# Instructions to follow
Leaving the pictures aside, transcribe every line below exactly.

# Material
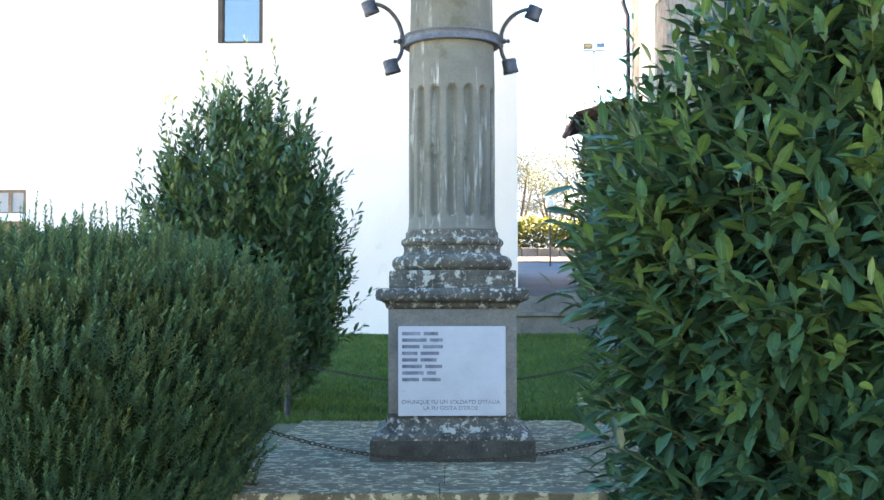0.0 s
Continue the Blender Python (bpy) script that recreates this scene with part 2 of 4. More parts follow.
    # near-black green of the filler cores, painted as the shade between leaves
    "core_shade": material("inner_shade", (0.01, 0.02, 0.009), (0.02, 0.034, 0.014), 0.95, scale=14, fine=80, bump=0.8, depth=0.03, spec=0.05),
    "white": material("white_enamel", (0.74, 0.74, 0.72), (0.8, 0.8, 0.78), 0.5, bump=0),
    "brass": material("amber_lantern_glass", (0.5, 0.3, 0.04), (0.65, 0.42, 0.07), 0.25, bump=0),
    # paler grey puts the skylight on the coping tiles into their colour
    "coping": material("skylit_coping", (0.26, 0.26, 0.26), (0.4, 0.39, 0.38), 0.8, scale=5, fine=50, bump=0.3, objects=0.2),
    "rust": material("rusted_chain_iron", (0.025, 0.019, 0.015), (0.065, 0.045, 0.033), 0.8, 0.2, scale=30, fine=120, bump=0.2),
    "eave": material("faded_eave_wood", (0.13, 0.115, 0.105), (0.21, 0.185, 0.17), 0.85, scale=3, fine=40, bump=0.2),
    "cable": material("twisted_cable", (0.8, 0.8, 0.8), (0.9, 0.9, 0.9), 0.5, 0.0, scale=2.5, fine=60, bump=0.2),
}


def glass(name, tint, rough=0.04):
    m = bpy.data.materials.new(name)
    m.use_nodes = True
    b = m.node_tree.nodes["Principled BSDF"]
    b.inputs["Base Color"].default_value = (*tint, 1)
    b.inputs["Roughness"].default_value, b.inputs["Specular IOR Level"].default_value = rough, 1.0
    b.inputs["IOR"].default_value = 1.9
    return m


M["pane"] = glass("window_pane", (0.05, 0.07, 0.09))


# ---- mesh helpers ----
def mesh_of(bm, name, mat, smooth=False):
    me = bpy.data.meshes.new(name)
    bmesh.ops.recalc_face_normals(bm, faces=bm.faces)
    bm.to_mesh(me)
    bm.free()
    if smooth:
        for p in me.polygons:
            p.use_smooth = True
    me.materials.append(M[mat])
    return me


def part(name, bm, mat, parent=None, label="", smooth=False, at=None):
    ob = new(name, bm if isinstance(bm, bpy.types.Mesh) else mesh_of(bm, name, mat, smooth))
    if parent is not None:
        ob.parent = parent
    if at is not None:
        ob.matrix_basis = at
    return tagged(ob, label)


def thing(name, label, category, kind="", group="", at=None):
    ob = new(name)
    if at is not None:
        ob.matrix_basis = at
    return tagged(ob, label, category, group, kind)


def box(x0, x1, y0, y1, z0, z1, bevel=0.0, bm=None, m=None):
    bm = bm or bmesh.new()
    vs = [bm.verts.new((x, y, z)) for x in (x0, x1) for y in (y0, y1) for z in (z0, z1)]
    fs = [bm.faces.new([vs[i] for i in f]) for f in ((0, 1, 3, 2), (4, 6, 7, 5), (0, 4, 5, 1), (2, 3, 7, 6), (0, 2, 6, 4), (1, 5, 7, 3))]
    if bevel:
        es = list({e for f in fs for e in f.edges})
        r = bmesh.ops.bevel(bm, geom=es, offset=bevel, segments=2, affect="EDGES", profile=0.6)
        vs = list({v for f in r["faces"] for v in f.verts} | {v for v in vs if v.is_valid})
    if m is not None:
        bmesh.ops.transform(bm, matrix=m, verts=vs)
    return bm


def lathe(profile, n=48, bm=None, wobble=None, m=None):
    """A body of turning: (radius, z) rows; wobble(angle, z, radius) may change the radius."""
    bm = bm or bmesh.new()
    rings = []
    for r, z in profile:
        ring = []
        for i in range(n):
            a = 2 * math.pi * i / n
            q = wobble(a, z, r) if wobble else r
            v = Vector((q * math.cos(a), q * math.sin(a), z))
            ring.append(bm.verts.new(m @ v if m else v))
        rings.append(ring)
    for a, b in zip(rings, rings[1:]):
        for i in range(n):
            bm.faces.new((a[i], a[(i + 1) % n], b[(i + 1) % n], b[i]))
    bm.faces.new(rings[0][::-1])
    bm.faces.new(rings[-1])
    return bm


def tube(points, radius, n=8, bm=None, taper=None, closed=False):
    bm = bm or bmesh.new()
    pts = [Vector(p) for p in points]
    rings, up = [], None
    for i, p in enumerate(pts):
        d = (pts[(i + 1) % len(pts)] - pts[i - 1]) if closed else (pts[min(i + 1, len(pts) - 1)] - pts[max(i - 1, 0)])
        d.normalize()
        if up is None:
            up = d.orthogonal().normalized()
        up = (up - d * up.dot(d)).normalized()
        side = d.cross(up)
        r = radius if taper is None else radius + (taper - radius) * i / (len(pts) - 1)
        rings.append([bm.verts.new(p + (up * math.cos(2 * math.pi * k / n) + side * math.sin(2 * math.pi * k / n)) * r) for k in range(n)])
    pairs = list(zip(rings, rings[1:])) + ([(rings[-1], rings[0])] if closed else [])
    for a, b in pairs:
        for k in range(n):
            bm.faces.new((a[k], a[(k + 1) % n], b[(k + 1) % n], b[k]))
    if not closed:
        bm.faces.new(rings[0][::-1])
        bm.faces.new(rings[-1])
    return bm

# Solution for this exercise
0.0 s
Continue the Blender Python (bpy) script that recreates this scene with part 2 of 4. More parts follow.
    # near-black green of the filler cores, painted as the shade between leaves
    "core_shade": material("inner_shade", (0.01, 0.02, 0.009), (0.02, 0.034, 0.014), 0.95, scale=14, fine=80, bump=0.8, depth=0.03, spec=0.05),
    "white": material("white_enamel", (0.74, 0.74, 0.72), (0.8, 0.8, 0.78), 0.5, bump=0),
    "brass": material("amber_lantern_glass", (0.5, 0.3, 0.04), (0.65, 0.42, 0.07), 0.25, bump=0),
    # paler grey puts the skylight on the coping tiles into their colour
    "coping": material("skylit_coping", (0.26, 0.26, 0.26), (0.4, 0.39, 0.38), 0.8, scale=5, fine=50, bump=0.3, objects=0.2),
    "rust": material("rusted_chain_iron", (0.025, 0.019, 0.015), (0.065, 0.045, 0.033), 0.8, 0.2, scale=30, fine=120, bump=0.2),
    "eave": material("faded_eave_wood", (0.13, 0.115, 0.105), (0.21, 0.185, 0.17), 0.85, scale=3, fine=40, bump=0.2),
    "cable": material("twisted_cable", (0.8, 0.8, 0.8), (0.9, 0.9, 0.9), 0.5, 0.0, scale=2.5, fine=60, bump=0.2),
}


def glass(name, tint, rough=0.04):
    m = bpy.data.materials.new(name)
    m.use_nodes = True
    b = m.node_tree.nodes["Principled BSDF"]
    b.inputs["Base Color"].default_value = (*tint, 1)
    b.inputs["Roughness"].default_value, b.inputs["Specular IOR Level"].default_value = rough, 1.0
    b.inputs["IOR"].default_value = 1.9
    return m


M["pane"] = glass("window_pane", (0.05, 0.07, 0.09))


# ---- mesh helpers ----
def mesh_of(bm, name, mat, smooth=False):
    me = bpy.data.meshes.new(name)
    bmesh.ops.recalc_face_normals(bm, faces=bm.faces)
    bm.to_mesh(me)
    bm.free()
    if smooth:
        for p in me.polygons:
            p.use_smooth = True
    me.materials.append(M[mat])
    return me


def part(name, bm, mat, parent=None, label="", smooth=False, at=None):
    ob = new(name, bm if isinstance(bm, bpy.types.Mesh) else mesh_of(bm, name, mat, smooth))
    if parent is not None:
        ob.parent = parent
    if at is not None:
        ob.matrix_basis = at
    return tagged(ob, label)


def thing(name, label, category, kind="", group="", at=None):
    ob = new(name)
    if at is not None:
        ob.matrix_basis = at
    return tagged(ob, label, category, group, kind)


def box(x0, x1, y0, y1, z0, z1, bevel=0.0, bm=None, m=None):
    bm = bm or bmesh.new()
    vs = [bm.verts.new((x, y, z)) for x in (x0, x1) for y in (y0, y1) for z in (z0, z1)]
    fs = [bm.faces.new([vs[i] for i in f]) for f in ((0, 1, 3, 2), (4, 6, 7, 5), (0, 4, 5, 1), (2, 3, 7, 6), (0, 2, 6, 4), (1, 5, 7, 3))]
    if bevel:
        es = list({e for f in fs for e in f.edges})
        r = bmesh.ops.bevel(bm, geom=es, offset=bevel, segments=2, affect="EDGES", profile=0.6)
        vs = list({v for f in r["faces"] for v in f.verts} | {v for v in vs if v.is_valid})
    if m is not None:
        bmesh.ops.transform(bm, matrix=m, verts=vs)
    return bm


def lathe(profile, n=48, bm=None, wobble=None, m=None):
    """A body of turning: (radius, z) rows; wobble(angle, z, radius) may change the radius."""
    bm = bm or bmesh.new()
    rings = []
    for r, z in profile:
        ring = []
        for i in range(n):
            a = 2 * math.pi * i / n
            q = wobble(a, z, r) if wobble else r
            v = Vector((q * math.cos(a), q * math.sin(a), z))
            ring.append(bm.verts.new(m @ v if m else v))
        rings.append(ring)
    for a, b in zip(rings, rings[1:]):
        for i in range(n):
            bm.faces.new((a[i], a[(i + 1) % n], b[(i + 1) % n], b[i]))
    bm.faces.new(rings[0][::-1])
    bm.faces.new(rings[-1])
    return bm


def tube(points, radius, n=8, bm=None, taper=None, closed=False):
    bm = bm or bmesh.new()
    pts = [Vector(p) for p in points]
    rings, up = [], None
    for i, p in enumerate(pts):
        d = (pts[(i + 1) % len(pts)] - pts[i - 1]) if closed else (pts[min(i + 1, len(pts) - 1)] - pts[max(i - 1, 0)])
        d.normalize()
        if up is None:
            up = d.orthogonal().normalized()
        up = (up - d * up.dot(d)).normalized()
        side = d.cross(up)
        r = radius if taper is None else radius + (taper - radius) * i / (len(pts) - 1)
        rings.append([bm.verts.new(p + (up * math.cos(2 * math.pi * k / n) + side * math.sin(2 * math.pi * k / n)) * r) for k in range(n)])
    pairs = list(zip(rings, rings[1:])) + ([(rings[-1], rings[0])] if closed else [])
    for a, b in pairs:
        for k in range(n):
            bm.faces.new((a[k], a[(k + 1) % n], b[(k + 1) % n], b[k]))
    if not closed:
        bm.faces.new(rings[0][::-1])
        bm.faces.new(rings[-1])
    return bm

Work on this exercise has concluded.